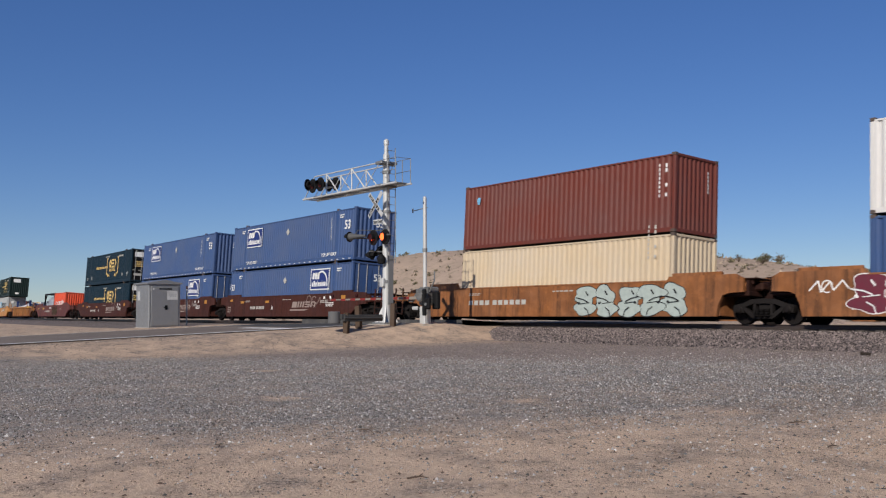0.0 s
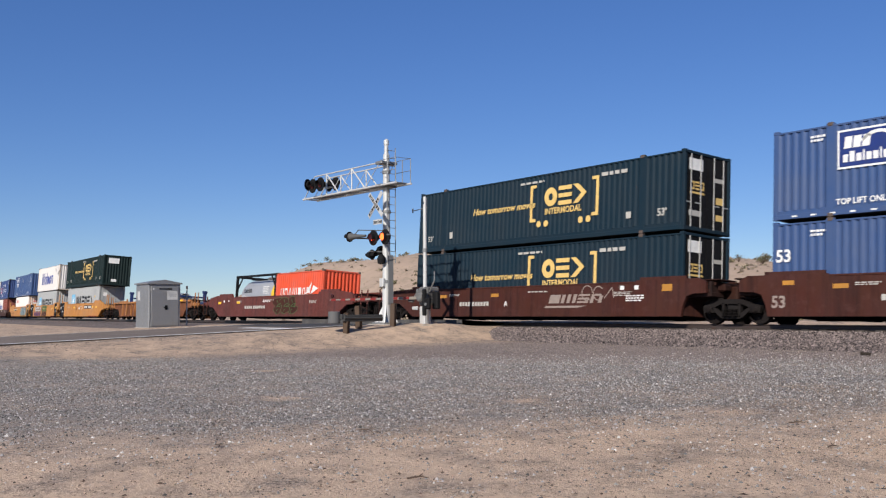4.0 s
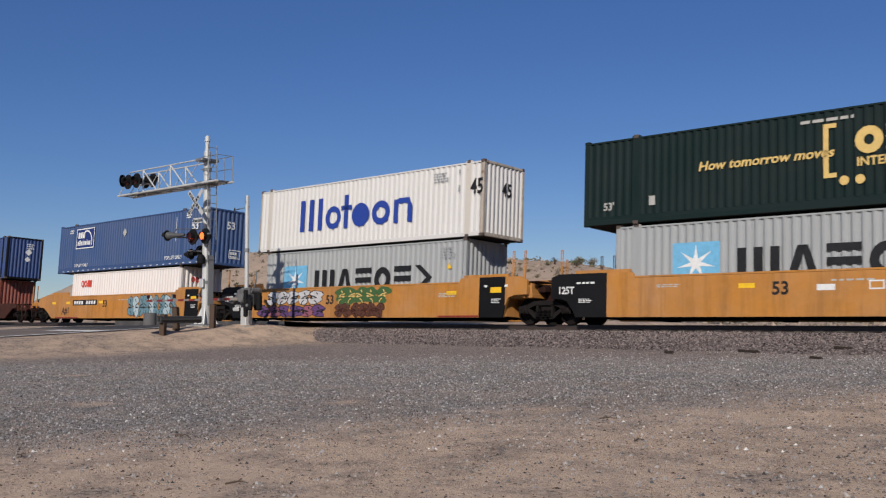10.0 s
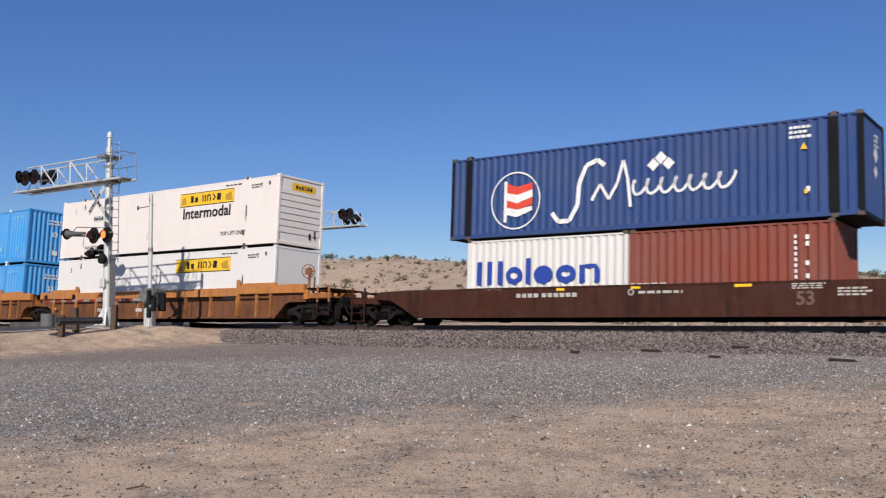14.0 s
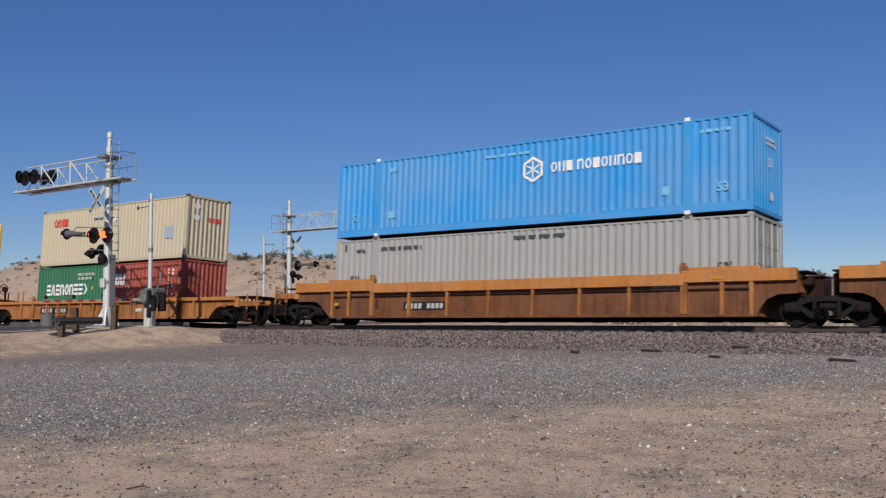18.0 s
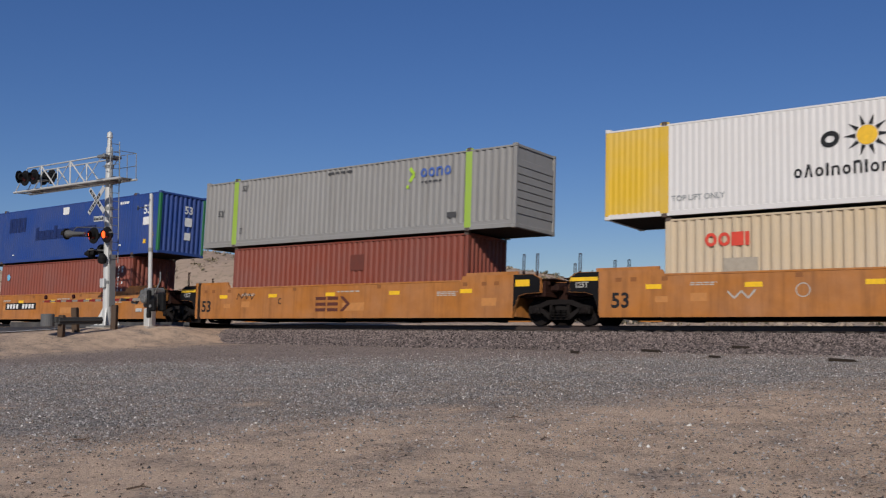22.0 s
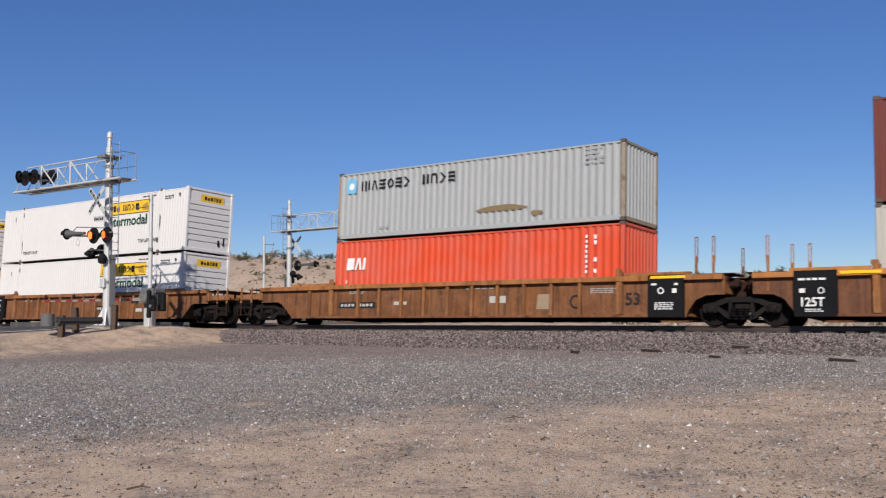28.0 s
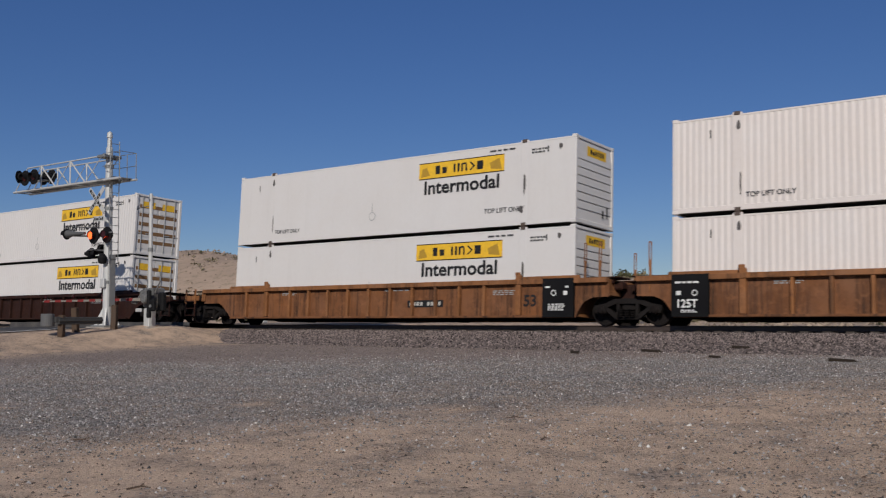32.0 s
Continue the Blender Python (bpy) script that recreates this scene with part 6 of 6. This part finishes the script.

▸ **Exercise instructions**
Omit the pictures and give the material again, exactly and in full.

▸ **Solution for this problem**
0.0 s
4.0 s
10.0 s
14.0 s
18.0 s
22.0 s
28.0 s
32.0 s
Continue the Blender Python (bpy) script that recreates this scene with part 6 of 6. This part finishes the script.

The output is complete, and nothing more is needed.